Answer: You’ll need to maintain a specific timestamp (or load ID) column for each record in the ADS output table plus ADS based audit table that stores the last timestamp (or load ID) loaded into a particular workspace. The incremental workspace load will use these columns to determine the correct data increment. The incremental workspace loading must be retry-able, so if it fails, the correct increment is loaded during the next load workspace process execution.
Question: How can I add a new tenant into my multi-tenant solution?
Answer: Provision a tenant workspace project and deploy and schedule the workspace data loading platform process.
Question: Where should I store a per-tenant configuration?

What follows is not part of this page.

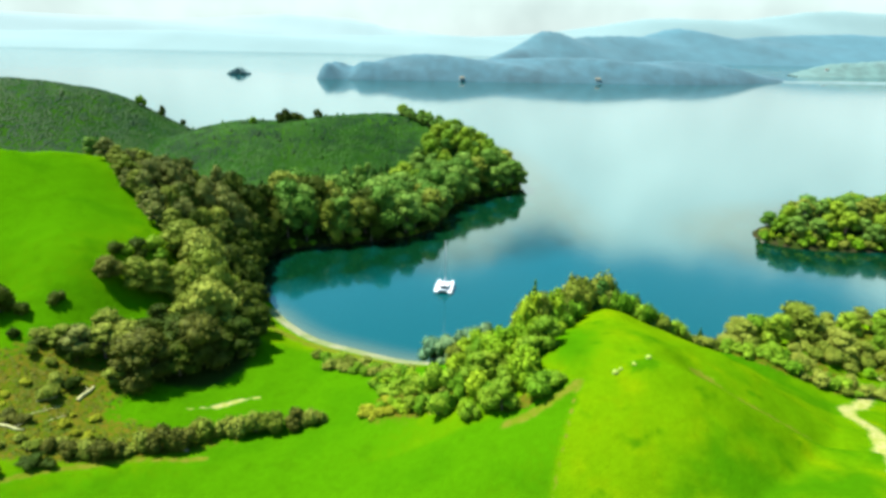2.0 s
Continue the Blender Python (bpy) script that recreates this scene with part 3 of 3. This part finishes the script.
# the great clump on the flat
# some umber and dark crowns here put the clump's shade into leaf colour
for x, y, t, w, kind in ((-47.5, 127, 17, 6.6, CLUMP_TREES), (-45, 117, 15, 6.2, CLUMP_TREES), (-55, 144, 13, 7, CLUMP_TREES), (-61, 149, 11, 6, CLUMP_TREES),
                         (-52.4, 98.5, 11, 6.2, BROWN_CLUMP), (-44, 106.5, 12.5, 5.8, BROWN_CLUMP), (-38, 113, 9, 5.2, DARK_TREES), (-41, 124, 10, 4.6, DARK_TREES),
                         (-56.3, 117, 6, 3.6, DARK_TREES), (-48, 107, 11, 6, DARK_TREES), (-50, 118, 10, 4.5, CLUMP_TREES), (-42, 136, 10, 4.2, DARK_TREES),
                         (-36.5, 118, 9.5, 4.2, DARK_TREES), (-37.5, 127, 9, 4.0, DARK_TREES), (-41, 144, 8, 3.6, DARK_TREES)):
    plant(kind, x, y, t, w, "trees of the great clump")
for x, y, t, w, kind in ((-69.4, 124.4, 5.6, 3.4, BROWN_CLUMP), (-64.2, 126.6, 7.2, 4.3, CLUMP_TREES), (-59.8, 128.6, 8, 4.4, CLUMP_TREES), (-55.4, 130, 8.4, 4.4, CLUMP_TREES),
                         (-66, 102, 7, 3.8, BROWN_TREES), (-62, 103, 8, 4.0, BUSH_TREES), (-63, 108, 8.5, 4.2, BUSH_TREES), (-69.5, 102, 5.5, 3.0, BUSH_TREES),
                         (-58.5, 106, 8.5, 4.2, CLUMP_TREES), (-57, 95.6, 4.4, 2.8, BUSH_TREES), (-46.2, 103.4, 3.4, 2.6, BUSH_TREES), (-39.5, 137, 3.5, 2.0, BUSH_TREES), (-36, 112, 3, 2, BUSH_TREES)):
    plant(kind, x, y, t, w, "trees round the great clump")
for x, y, t in ((-71.5, 133.5, 3), (-69.9, 135.5, 2.6), (-68.6, 139, 3.4), (-66, 143.5, 4), (-64, 141, 3), (-67, 137, 2.6)):
    plant(DARK_SHRUBS + GREEN_SHRUBS, x, y, t, t * 0.8, "shrubs on the hill pasture")
# dark-leaved trees, their colour adding to the shade below the clump
for x, y, t, w in ((-47, 101.5, 8, 4.4), (-40.5, 109, 7, 4), (-55, 107, 9, 4.6), (-43, 113, 9, 4.5)):
    plant(DARK_TREES, x, y, t, w, "trees of the great clump")
# low growth leaning over the water
scatter(GREEN_SHRUBS[:1] + DARK_SHRUBS + OLIVE_SHRUBS[:1], 56, along([(-47, 188), (-44, 197), (-22, 201.5), (-1, 209.5), (7.5, 216), (12.5, 225), (17, 242), (24, 259), (36, 272.5), (50, 279.5), (58, 287)], 1.2), (1.6, 3.2), 2.0, "shore bushes", 0.75, 50)
scatter(DARK_SHRUBS + OLIVE_SHRUBS[:2], 16, along([(-46, 184), (-44, 168), (-39, 152)], 1.5), (1.5, 3.5), 2.2, "shore bushes", 0.75, 51)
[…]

Answer: We recommend following mechanisms:
- Tenant’s workspace load process parameters for all tenant’s workspace loading specific parameters (e.g. the tenant’s discriminator value, custom fields to generic custom column’s mapping etc.).
- ADS audit table for customizing the transformation platform processes. This includes parameters for the incremental processing (determining the Amazon S3 files that haven’t been extracted yet, plus records that haven’t been incrementally loaded into the ADS output stage tables etc.)
- Downloader’s Amazon S3 bucket for the incoming metadata (structure of the data in the Amazon S3 bucket etc.)
Question: My tenant uses custom data processing for different tiers of their projects. How should I implement the individual tiers?
Answer: Use separate data pipelines (separate platform processes, Amazon buckets, and ADS instances) for each tier implementation. Use parametrization (see above) for simple customizations (for example, a tenant’s specific time zones, etc.)